In [2]:
import warnings
warnings.filterwarnings("ignore")

In [8]:
from sentence_transformers import SentenceTransformer
from sentence_transformers.cross_encoder import CrossEncoder

In [14]:
model = SentenceTransformer("all-MiniLM-L6-v2")

In [15]:
print("Max Sequence Length:", model.max_seq_length)

Max Sequence Length: 256


Characteristics of Sentence Transformer (a.k.a bi-encoder) models:

- Calculates a fixed-size vector representation (embedding) given texts or images.

- Embedding calculation is often efficient, embedding similarity calculation is very fast.

- Applicable for a wide range of tasks, such as semantic textual similarity, semantic search, clustering, classification, paraphrase mining, and more.

- Often used as a first step in a two-step retrieval process, where a Cross-Encoder (a.k.a. reranker) model is used to re-rank the top-k results from the bi-encoder.



In [5]:
sentences = [
    "The macbook pro is a better laptop.",
    "The apple silicon is performant!",
    "He is playing outside.",
]

In [6]:
embeddings = model.encode(sentences)
print(embeddings.shape)

(3, 384)


In [7]:
similarities = model.similarity(embeddings, embeddings)
print(similarities)

tensor([[ 1.0000,  0.3927, -0.0111],
        [ 0.3927,  1.0000, -0.1030],
        [-0.0111, -0.1030,  1.0000]])


In [9]:
model = CrossEncoder("cross-encoder/stsb-distilroberta-base")

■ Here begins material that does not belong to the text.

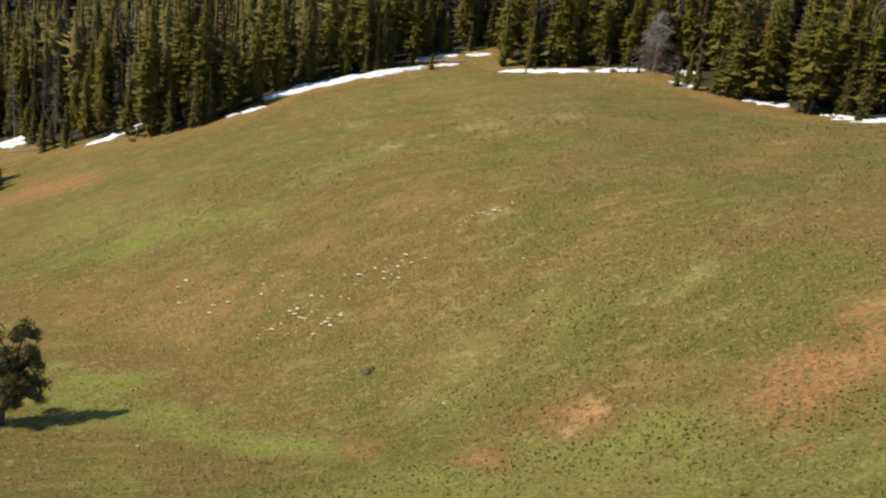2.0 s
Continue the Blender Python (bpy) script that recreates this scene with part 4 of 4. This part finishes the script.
# ---- the lone tree in the gully ----
def lone_tree(x, y):
    rng2 = np.random.RandomState(5)
    root = tagged(new("lone_tree"), "gnarled dark-green pine standing alone in the meadow", "pine tree")
    root.location = (x, y, float(land(x, y)))
    root.scale = (0.92, 0.92, 0.92)
    stem = [(0, 0, -0.5), (0.05, 0, 0.6), (0.2, 0, 2.0), (0.75, 0.1, 4.0), (1.5, 0.2, 6.4), (2.0, 0.2, 8.6)]
    v, f = tube(stem, [0.42, 0.34, 0.28, 0.22, 0.14, 0.05], 9)
    trunk = under("trunk", mesh_of("trunk", v, f, BARK, True), root, "twisted brown trunk")
    limbs = (((0.2, 0, 2.0), (-1.8, 0.3, 3.2), (-3.6, 0.2, 4.2)), ((0.4, 0, 2.6), (2.0, -0.6, 3.2), (3.0, -0.6, 3.0)), ((0.6, 0.1, 3.4), (-0.9, -0.8, 4.8), (-1.4, -1.0, 5.8)),
             ((0.9, 0.1, 4.4), (2.2, 0.8, 5.4), (2.8, 0.9, 6.2)), ((1.2, 0.1, 5.4), (0.1, 0.6, 7.0), (-0.3, 0.6, 7.8)), ((0.5, 0, 3.0), (0.3, 1.6, 3.8), (0.2, 2.4, 4.4)), ((0.5, 0, 3.0), (0.6, -1.6, 3.6), (0.4, -2.3, 4.0)))
    for limb in limbs:
        v, f = tube(limb, [0.14, 0.09, 0.03], 6)
        under("limb", mesh_of("limb", v, f, BARK, True), trunk)
    upper = ((2.1, 0.2, 8.9, 1.0), (2.9, 0.2, 8.5, 0.7), (1.4, 0.3, 8.2, 0.8), (-0.4, 0.5, 7.9, 1.0), (-1.2, 0.2, 7.2, 0.8), (0.5, -0.3, 7.3, 0.9), (2.4, -0.2, 7.3, 0.8), (2.9, 0.8, 6.4, 1.0), (3.3, 0.3, 5.7, 0.7), (1.2, 0.0, 6.1, 0.9), (-1.4, -0.9, 5.9, 1.0), (-0.4, 0.4, 5.2, 1.1), (1.4, -0.7, 4.9, 1.0))
    lower = ((2.7, -0.4, 3.4, 1.1), (3.4, -0.5, 2.9, 0.7), (1.5, 0.7, 3.7, 1.1), (0.2, 2.2, 4.4, 1.0), (0.4, -2.1, 4.0, 1.0), (-0.8, 0.0, 3.7, 1.1), (-2.0, 0.4, 3.7, 1.0), (-3.2, 0.2, 4.1, 0.9), (-3.9, 0.1, 4.5, 0.6), (-2.6, -0.4, 3.0, 0.8), (-1.3, -0.2, 2.7, 0.9), (0.9, -1.0, 3.0, 0.9), (-2.2, 0.8, 4.9, 0.6), (2.2, 0.0, 4.6, 1.0), (2.9, 0.2, 4.4, 0.8), (1.6, 0.3, 5.4, 0.9), (-1.6, 0.0, 4.9, 0.9), (-0.9, 0.2, 4.5, 0.9), (-2.2, -0.2, 4.4, 0.7), (0.2, -0.6, 2.2, 0.9), (1.5, -0.3, 2.4, 0.9))
    for q, (mx, my, mz, ms) in enumerate(upper + lower):
        centres = np.array((mx, my, mz)) + rng2.normal(0, 0.42 * ms, (5, 3)) * (1, 1, 0.7)
        v, f = clumps(rng2, centres, ms * rng2.uniform(0.6, 0.95, 5), 70, 0.75, 0.2)
        heart = mass(200 + q, 1.15 * ms, 0.5 * ms, 8, 7, 0.0, "pine", 0.7)
        v, f, n = rounded(v, f, q, 0.3, 0.5, 0.4)
        clump = under("foliage_clump", mesh_of("foliage_clump", v, f, LONE, normals=n), root)
        under("inner_foliage", mesh_of("inner_foliage", heart[0] + (mx, my, mz - 0.55 * ms), heart[1], LONE, normals=heart[2]), clump)
    return root


lone_tree(-36.2, 83.0)


# ---- the bare tree at the forest edge ----
def bare_tree(x, y, tall):
    rng2 = np.random.RandomState(9)
    root = tagged(new("bare_tree"), "leafless grey tree with brown lower twigs at the forest edge", "dead tree")
    root.location = (x, y, float(land(x, y)) - 0.2)
    stem = [Vector((rng2.normal(0, 0.12), rng2.normal(0, 0.12), h * tall)) for h in (-0.03, 0.0, 0.2, 0.45, 0.7, 0.97)]
    v, f = tube(stem, [0.3, 0.26, 0.22, 0.16, 0.1, 0.02], 8)
    under("trunk", mesh_of("trunk", v, f, DEADWOOD, True), root)
    upper, lower = [], []
    for i in range(130):
        t = rng2.uniform(0.06, 0.96)
        a = rng2.uniform(0, 6.283)
        l = tall * 0.5 * (1.02 - t) ** 0.75 * rng2.uniform(0.55, 1.1)
        start = stem[1].lerp(stem[5], t)
        tip = start + Vector((math.cos(a) * l, math.sin(a) * l, l * rng2.uniform(-0.28, 0.3)))
        mid = start.lerp(tip, 0.55) + Vector((0, 0, 0.08 * l))
        group = upper if t > 0.42 + rng2.normal(0, 0.06) else lower
        group.append(tube([start, mid, tip], [0.055, 0.035, 0.012], 3))
        for k in range(17):
            s = mid.lerp(tip, rng2.uniform(-0.6, 1.0))
            e = s + Vector(rng2.normal(0, 0.62, 3)) * float(0.5 + 0.12 * l)
            group.append(tube([s, e], [0.04, 0.015], 3))
    v, f = joined(upper)
    under("upper_branch_mass", mesh_of("upper_branch_mass", v, f, DEADWOOD), root, "bleached grey upper branches")["kind"] = "stuff"
    v, f = joined(lower)
    under("lower_twig_mass", mesh_of("lower_twig_mass", v, f, TWIGS), root, "dense brown lower twigs")["kind"] = "stuff"


bare_tree(57.5, 178.2, 11.0)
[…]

Downloading config.json:   0%|          | 0.00/607 [00:00<?, ?B/s]

Downloading pytorch_model.bin:   0%|          | 0.00/329M [00:00<?, ?B/s]

Downloading tokenizer_config.json:   0%|          | 0.00/148 [00:00<?, ?B/s]

Downloading vocab.json:   0%|          | 0.00/899k [00:00<?, ?B/s]

Downloading merges.txt:   0%|          | 0.00/456k [00:00<?, ?B/s]

Downloading (…)cial_tokens_map.json:   0%|          | 0.00/772 [00:00<?, ?B/s]

In [10]:
query = "A man is eating pasta."

corpus = [
    "A man is eating food.",
    "A man is eating a piece of bread.",
    "The girl is carrying a baby.",
    "A man is riding a horse.",
    "A woman is playing violin.",
    "Two men pushed carts through the woods.",
    "A man is riding a white horse on an enclosed ground.",
    "A monkey is playing drums.",
    "A cheetah is running behind its prey.",
]

In [11]:
ranks = model.rank(query, corpus)

In [12]:
print("Query: ", query)
for rank in ranks:
    print(f"{rank['score']:.2f}\t{corpus[rank['corpus_id']]}")

Query:  A man is eating pasta.
0.67	A man is eating food.
0.34	A man is eating a piece of bread.
0.08	A man is riding a horse.
0.07	A man is riding a white horse on an enclosed ground.
0.01	The girl is carrying a baby.
0.01	Two men pushed carts through the woods.
0.01	A monkey is playing drums.
0.01	A woman is playing violin.
0.01	A cheetah is running behind its prey.